E in questi vent’anni nessuno è riuscito a interromperlo?

«Il più grande fallimento è stato non aver dato vita a un vero progetto culturale, perdendo così intere generazioni. L’interesse è stato militare ed economico, si sono costruite caserme e non scuole»

E ora cos’è rimasto?

«Niente. Perché, ripeto, in questi vent’anni nessuno ha pensato che il problema fosse educativo, sono state occupate le città più grandi come Herat e Kabul, ma l’80 % dell’Afghanistan è stato abbandonato a se stesso. Questo ha lasciato campo libero ai talebani, mentre cresceva a dismisura la corruzione. Ora i “corridoi umanitari” ma che senso hanno?»

Provi a dirlo lei. Pensa che sia l’unico rimedio possibile?

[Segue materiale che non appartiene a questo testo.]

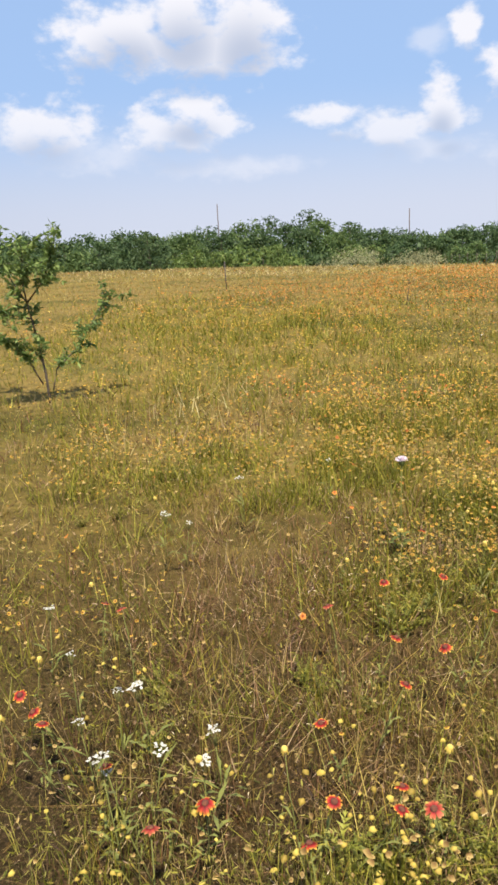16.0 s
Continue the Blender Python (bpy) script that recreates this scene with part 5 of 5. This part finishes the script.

«No. Perché negli ultimi vent’anni non abbiamo fatto studiare i giovani afghani all’estero, magari creando dei “ponti” con le università occidentali? Ora l’occidente si straccia le vesti per accoglierli, tutti si scoprono “umani”. Ma chi può accogliere, oggi, 35 milioni di afghani? E integrarli come? Fossero anche mezzo milione, che prospettive gli si darebbero? Quelle per cui, fra altri vent’anni, gli si dirà che hanno portato solo problemi e nulla di buono?»

Solidarietà ipocrita?

«L’Italia sarebbe in grado di integrarli? I “buonisti” di oggi saranno i primi a condannare»

E ora l’Afghanistan a chi resta?

«Ai terroristi, ai trafficanti di armi e di droga. Come nell’interesse del Pakistan».